__THE TASK__
Only the lines from the one holding "finishes the script." through the one holding "0.425, M_WHITEP, seed=4)" are to be retyped, exactly as they appear, with both boundary lines included.

__SUPPLIED MATERIAL__
****************
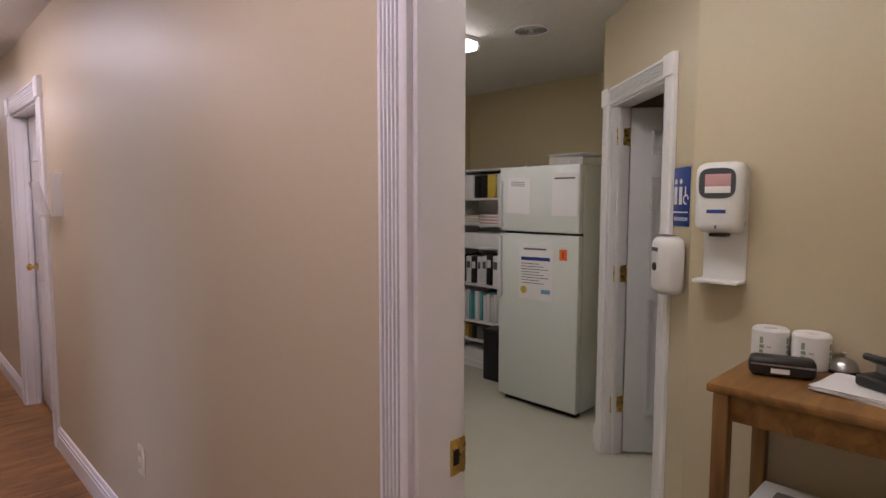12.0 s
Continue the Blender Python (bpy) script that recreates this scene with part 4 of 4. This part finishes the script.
SL = thing("rolling_stool", "round blue vinyl stool on a steel base", "stool", pose(1.56, 8.24, 0))
part("seat", lathe([(0.0, 0.445), (0.17, 0.445), (0.19, 0.46), (0.195, 0.485), (0.19, 0.52), (0.165, 0.537), (0, 0.545)], 32), M_BLUEV, SL, "round blue vinyl seat")
part("column", lathe([(0.025, 0.10), (0.025, 0.445)], 14), M_STEEL, SL)
for i in range(5):
    a = 2 * math.pi * i / 5
    part("foot", tube([(0, 0, 0.11), (0.21 * math.cos(a), 0.21 * math.sin(a), 0.06), (0.22 * math.cos(a), 0.22 * math.sin(a), 0.0)], 0.016, 8), M_STEEL, SL)
liner_bin("waste_bin", "white waste bin with a clear crumpled liner in the exam room", 1.385, 7.79, 0.14, 0.185, 0.425, M_WHITEP, seed=4)

# refrigerator
FR = thing("refrigerator", "white top-freezer refrigerator with papers on its doors", "refrigerator", pose(3.50, 8.62, 0) @ Matrix.Diagonal((1, 0.98, 1.02, 1)))
part("cabinet", box(0.065, 0.76, 0.004, 0.646, 0.03, 1.585, 0.008), M_FRIDGE, FR)
fz = part("freezer_door", box(0.0, 0.06, 0.0, 0.65, 1.165, 1.59, 0.012), M_FRIDGE, FR, "white freezer door")
fd = part("fridge_door", box(0.0, 0.06, 0.0, 0.65, 0.035, 1.150, 0.012), M_FRIDGE, FR, "white fridge door")
part("handle", box(-0.032, 0.0, 0.615, 0.640, 1.19, 1.50, 0.008), M_WHITEP, fz)
part("handle", box(-0.032, 0.0, 0.615, 0.640, 0.72, 1.13, 0.008), M_WHITEP, fd)
part("gasket", box(0.06, 0.066, 0.01, 0.64, 0.06, 1.58), M_INK, FR)
part("toe_grille", box(0.05, 0.10, 0.03, 0.62, 0.0, 0.0345), M_BLACK, FR)


def sheet(name, label, cat, y0, y1, z0, z1, mt=None, tilt=0, proud=0.002):
    t = thing(name, label, cat, pose(3.50, 8.62 + ((y0 + y1) / 2 - 8.345) * 0.98, (z0 + z1) / 2 * 1.02, 0, 0, -90) @ pose(0, 0, 0, 0, tilt, 0))
    w, h = (y1 - y0) / 2, (z1 - z0) / 2
    part("sheet", box(-w, w, -proud - 0.001, -0.001, -h, h), mt or M_PAPER, t)
    return t, w, h


t, w, h = sheet("paper_note", "white paper note on the freezer door", "note", 8.73, 8.92, 1.28, 1.52, tilt=3)
for k in range(3):
    part("text_line", box(-w * 0.7, w * 0.5, -0.0042, -0.0035, h * (0.75 - 0.1 * k) - 0.002, h * (0.75 - 0.1 * k) + 0.002), M_INK, t)
t, w, h = sheet("paper_note", "white paper list in a clear sleeve on the freezer door", "note", 8.36, 8.55, 1.27, 1.54)
part("text_line", box(-w * 0.8, w * 0.8, -0.0042, -0.0035, h * 0.72, h * 0.80), M_INK, t)
t, w, h = sheet("printed_notice", "printed white notice with blue band on the fridge door", "notice", 8.53, 8.81, 0.72, 1.09, tilt=-1)
part("blue_band", box(-w * 0.85, w * 0.8, -0.0045, -0.0035, h * 0.42, h * 0.54), M_INKBLUE, t)
for k in range(8):
    part("text_line", box(-w * 0.85, w * (0.2 + 0.5 * (k % 3) / 2), -0.0042, -0.0035, h * (0.30 - 0.10 * k) - 0.002, h * (0.30 - 0.10 * k) + 0.002), M_INK, t)
part("title_line", box(-w * 0.7, w * 0.6, -0.0042, -0.0035, h * 0.80, h * 0.86), M_INK, t)
part("picture_spot", lathe([(0, 0), (0.026, 0), (0.026, 0.0012), (0, 0.0012)], 14, pose(-w * 0.72, -0.0036, -h * 0.66, 90)), M_YELLOW, t)
part("picture_spot", box(w * 0.3, w * 0.8, -0.0045, -0.0035, -h * 0.75, -h * 0.6), M_PALEBLUE, t)
t, w, h = sheet("sticker", "bright orange sticker on the fridge door", "sticker", 8.43, 8.485, 0.995, 1.065, M_ORANGE)
part("mark", box(-0.008, 0.008, -0.0045, -0.0035, -0.02, 0.02), M_RED, t)
TR = thing("plastic_tray", "clear plastic tray on top of the refrigerator", "tray", pose(3.57, 8.65, 1.622))
part("rim", box(0, 0.28, 0, 0.27, 0.068, 0.074, 0.002), M_WHITEP, TR)
for q in [(0.02, 0.023, 0.01, 0.26), (0.257, 0.26, 0.01, 0.26)]:
    part("side", box(*q, 0.0, 0.067), M_CLEAR, TR)

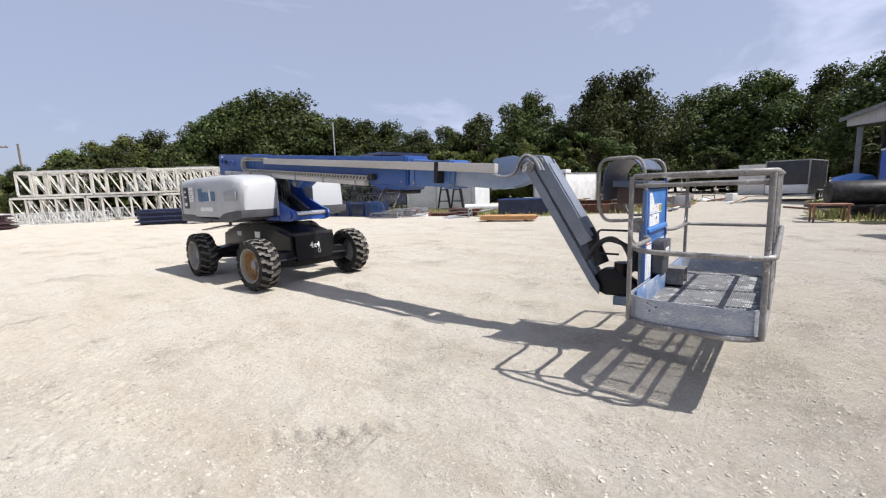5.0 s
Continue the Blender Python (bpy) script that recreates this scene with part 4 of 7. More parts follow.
lpart("box_lid", prism(B(), [(p.y, p.z) for p in fillet([(0, 7.425, 0.99), (0, 7.41, 1.15), (0, 7.455, 1.195), (0, 7.52, 1.185), (0, 7.61, 1.185), (0, 7.68, 1.195), (0, 7.727, 1.15), (0, 7.712, 0.99)], 0.03, 4, True)], CX + 0.088, CX + 0.112, "x", bevel=0.008), "console_box", con, "dark gray hinged box lid")
lpart("label_sheet", box(B(), CX + 0.112, CX + 0.115, 7.49, 7.635, 1.025, 1.105), "paper", con)
lpart("print", prism(B(), [(7.51, 1.04), (7.56, 1.04), (7.535, 1.085)], CX + 0.1145, CX + 0.1165, "x"), "ink", con)
for k in range(3):
    lpart("print", box(B(), CX + 0.1145, CX + 0.116, 7.575, 7.625 - 0.01 * k, 1.045 + 0.018 * k, 1.053 + 0.018 * k), "ink", con)
bm = B()
fx0, fx1, fy0, fy1, fz = CX + 0.03, CX + 0.245, 7.718, 7.94, ZF + 0.045
box(bm, fx0, fx1, fy0, fy1, fz + 0.172, fz + 0.182, 0.003)
box(bm, fx0, fx1, fy0, fy0 + 0.008, fz, fz + 0.175, 0.002)
box(bm, fx0, fx1, fy1 - 0.008, fy1, fz, fz + 0.175, 0.002)
box(bm, fx0, fx1, fy0, fy1, fz, fz + 0.008, 0.002)
lpart("pedal_guard", bm, "rail_gray", con, "gray steel foot pedal guard")
lpart("pedal", prism(B(), [(fx0 + 0.03, fz + 0.01), (fx1 - 0.03, fz + 0.01), (fx1 - 0.04, fz + 0.05), (fx0 + 0.03, fz + 0.09)], fy0 + 0.06, fy1 - 0.06, bevel=0.008), "gray_rim", con)
# control hood over the console, between two hoops
out = [(CX - 0.43, 1.62), (CX - 0.43, 1.85)] + [(CX - 0.235 + 0.195 * math.cos(a), 1.85 + 0.19 * math.sin(a)) for a in np.linspace(math.pi * 0.92, 0.35, 9)]
arc = out + [(x + 0.012 * (1 if x < CX - 0.3 else (-0.6 if x > CX - 0.1 else 0)), z - 0.012) for x, z in out[::-1]]
lpart("control_hood", prism(B(), arc, 7.165, 7.955), "cover_blue", con, "dark blue-gray curved control cover")
lpart("control_back", box(B(), CX - 0.32, CX - 0.05, 7.26, 7.84, 1.57, 1.75, 0.01), "maroon_panel", con)
for y in (7.135, 7.985):
    lpart("hoop", tube(B(), fillet([(CX - 0.02, y, 1.42), (CX - 0.40, y, 1.40), (CX - 0.46, y, 1.55), (CX - 0.46, y, 2.03), (CX - 0.04, y, 2.03), (CX - 0.01, y, 1.70)], 0.12, 6), 0.017, 9), "rail_gray", con)
for y in (7.38, 7.70):
    lpart("joystick", tube(B(), [(CX - 0.03, y, 1.76), (CX - 0.02, y, 1.83)], 0.01, 8), "black_steel", con)
    lpart("knob", lathe(B(), [(0.0, -0.022), (0.018, -0.012), (0.022, 0.0), (0.018, 0.012), (0.0, 0.02)], 12, Matrix.Translation((CX - 0.02, y, 1.84))), "black_steel", con)
for k in range(9):
    lpart("switch", tube(B(), [(CX - 0.005, 7.27 + 0.07 * k, 1.77), (CX + 0.003, 7.27 + 0.07 * k, 1.79)], 0.006, 6), "chrome", con)
lpart("junction_box", box(B(), CX - 0.16, CX - 0.04, 7.24, 7.40, 1.28, 1.42, 0.012), "rail_gray", con)
lpart("support_mast", box(B(), 6.06, CX - 0.034, 7.30, 7.80, 0.60, 1.34, 0.012), "mast_gray", con, "blue-gray basket support mast")
lpart("support_beam", prism(B(), [(5.80, 0.56), (6.3, 0.57), (6.95, 0.60), (6.95, 0.58), (6.2, 0.47), (5.80, 0.46)], 7.36, 7.58, bevel=0.006), "mast_gray", con)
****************
__COMPLETE RESPONSE__
Continue the Blender Python (bpy) script that recreates this scene with part 4 of 4. This part finishes the script.
SL = thing("rolling_stool", "round blue vinyl stool on a steel base", "stool", pose(1.56, 8.24, 0))
part("seat", lathe([(0.0, 0.445), (0.17, 0.445), (0.19, 0.46), (0.195, 0.485), (0.19, 0.52), (0.165, 0.537), (0, 0.545)], 32), M_BLUEV, SL, "round blue vinyl seat")
part("column", lathe([(0.025, 0.10), (0.025, 0.445)], 14), M_STEEL, SL)
for i in range(5):
    a = 2 * math.pi * i / 5
    part("foot", tube([(0, 0, 0.11), (0.21 * math.cos(a), 0.21 * math.sin(a), 0.06), (0.22 * math.cos(a), 0.22 * math.sin(a), 0.0)], 0.016, 8), M_STEEL, SL)
liner_bin("waste_bin", "white waste bin with a clear crumpled liner in the exam room", 1.385, 7.79, 0.14, 0.185, 0.425, M_WHITEP, seed=4)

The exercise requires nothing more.